<事前カメラ設置テスト中の現場>

私どもが手がける審査用動画は、コンペティション用のピアノ独奏の収録であることも多いのですが、場合によってはピアノ以外の分野(弦楽器・管楽器・声楽)の収録を行うこともあります。つい最近も、オーケストラのオーディション用審査動画のお手伝いをいたしました。

さすがに、オーケストラのオーディションとなると、その方の人生がかかっているわけですから(就職試験ですから!)、収録をお手伝いする私にとっても、プレッシャーのかかるご依頼です ― もっともどんなご依頼でも失敗が許されないことには変わりはありませんが ― 。事前に審査要項を確認するのは言うまでもなく、機材配置や機器設定等を念入りにチェックします。楽器によっても音響特性は異なりますし、演奏動作のあり方も楽器によって相当異なります。同じ弦楽器であっても、座って演奏することが決まっているチェロの場合と、立って演奏することもあり得るヴァイオリンの場合では、画角一つをとっても全く異なる条件になるわけですから、事前のチェック事項は多岐にわたります。

ちなみに、ヴァイオリンやクラリネットといったような立って演奏する楽器の場合、演奏中の動作範囲が相当程度大きくなることを想定しておかなければなりません。映像審査の場合、顔と楽器の操作が明確に映らなければなりませんので、画面内に動きがおさまるように床に目印をつけたり、画角の異なる複数台のカメラを設置したりして、万全を期すようにしています。

<床に目印をつけています ― この線よりも前に出ないように>

さらに、課題曲についても、予め曲目や演奏時間、ピアノ伴奏の有無等も含めて確認しておかなければなりません。無伴奏の場合とピアノ伴奏がつく場合では、マイク位置や音量設定が全く異なります。オーケストラオーディションの場合、協奏曲のソロパートが指定されることも多いですから、ピアノ伴奏の有無も事前に必ず確認を要する重要ポイントです。

そんな、オーケストラのオーディションですが、人生が決まってしまう重大局面であるにもかかわらず、審査時間は結構短いようです。それだけに、あらゆることがその短い時間に凝縮されていると感じます。その最たるものがオーケストラスタディ。
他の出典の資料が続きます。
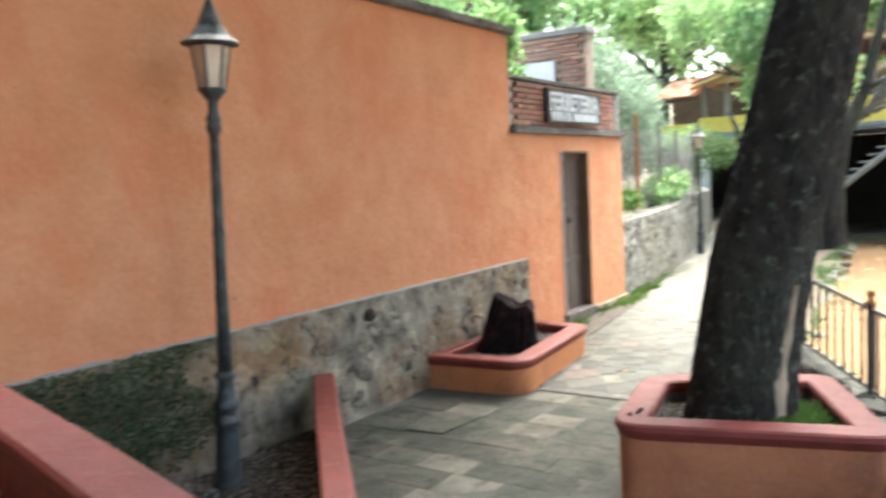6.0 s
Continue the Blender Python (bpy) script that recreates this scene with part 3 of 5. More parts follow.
# stone footing of the building
bm = box(1.2, 7.87, 4.955, 4.998, -1.6, -0.035)
add_box(bm, 9.9, 11.14, 4.93, 4.998, -1.6, -0.93)
base = tagged(part("wall_footing", bm, M_MORTAR), "grey rubble stone footing with old mortar", "wall", kind="structure")
stones(base, lambda u, v, d: (1.25 + u, 4.955 - d * 0.8, -1.14 + v), 6.6, 1.1, 0.19, 11, M_STONE, gap=0.005, depth=(-0.008, 0.01), top=lambda u: 1.09, keep=lambda u, v: not (3.4 < u < 3.7 and 0.86 < v))
stones(base, lambda u, v, d: (9.9 + u, 4.93 - d, -1.1 + v), 1.2, 0.17, 0.12, 12, M_STONE, depth=(0.008, 0.03))
ragged("trim_mortar_edge", (1.25, 4.999), (7.87, 4.999), -0.022, 0.03, 0.03, M_CONC, "pale ragged mortar edge above the stones", 3)
part("trim_mortar_end", box(7.84, 7.885, 4.965, 4.997, -0.75, -0.03), M_CONC)
tagged(bpy.data.objects["trim_mortar_end"], "pale mortar edge at the footing's end", "trim", kind="structure")
bm = bmesh.new()
bmesh.ops.create_icosphere(bm, subdivisions=2, radius=0.075)
bmesh.ops.scale(bm, vec=(1.25, 0.5, 0.8), verts=bm.verts)
bmesh.ops.translate(bm, vec=(4.82, 4.955, -0.18), verts=bm.verts)
hole = part("hole_in_footing", bm, M_SOIL)
wobble(hole, 0.02, 12)
tagged(hole, "dark broken hole in the stone footing", "hole", kind="structure")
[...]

オーケストラスタディとは、オーケストラ作品の指定されたパートのごく一部(時間にしてせいぜい1分程度)をひとりで弾くというもの。要するに、大勢のメンバーで合奏しているとしても、担当パートがきちんと演奏できるかどうか、あなたひとりで弾いてみなさい、ということですね。

このオーケストラスタディについては、どうやら課題曲となる定番曲が結構決まっている模様。ヴァイオリンであれば、リヒャルト・シュトラウスのドンファン冒頭の第1ヴァイオリン、ベートーヴェンの第9交響曲第2楽章の第2ヴァイオリン等は、もう定番中の定番のようで、「なるほどこれは難しいわ~課題曲になるのもわかるわ~」と思うわけです。

わずか1分程度のオーケストラスタディでも、驚くほど多くのことが要求されているのがわかります。テンポも含めて正確に弾けることはもちろんのことですが、一番重要なのは、音楽を構成する要素として、その瞬間自分の役割がどういうものであるかを明確に意識し、その役割を果たすためにどれだけ行き届いた表現ができるか、ということなのではないかと思います。

特に、そのパートだけを弾いていたとしても、他のパートの音がイメージされているかということが重要なポイントだろうと思います。例えば、ドンファンであれば、「あ、確か、ここでティンパニーが鳴っていたな」ということが分かる演奏であるかどうか。曲全体のフレーズ感が感じられるかどうか、その中で担当パートとして実現すべき表現(例えばアーティキュレーション等)が適切に表現されているか。奏者においては、担当パートのみならず、フルスコアをしっかり頭に入れたうえでの演奏が求められるのだろうと思います。

実は、このオーケストラスタディの収録作業を行いながら、この私、師匠からレッスン中に注意されたことを鮮明に思い出したのです。

― それじゃあね、どこのオーケストラも入れてくれないよ~

もちろん優秀な方はそうではないのでしょうが、私のような「あ~あ残念なピアノ弾き」の場合、一つ一つの音の処理がぞんざいになりがち。でも、全ての声部を一人でこなすことが多いピアノ独奏においても、オーケストラのような精密さが求められていることは言うまでもないな、とあらためて思ったのでした。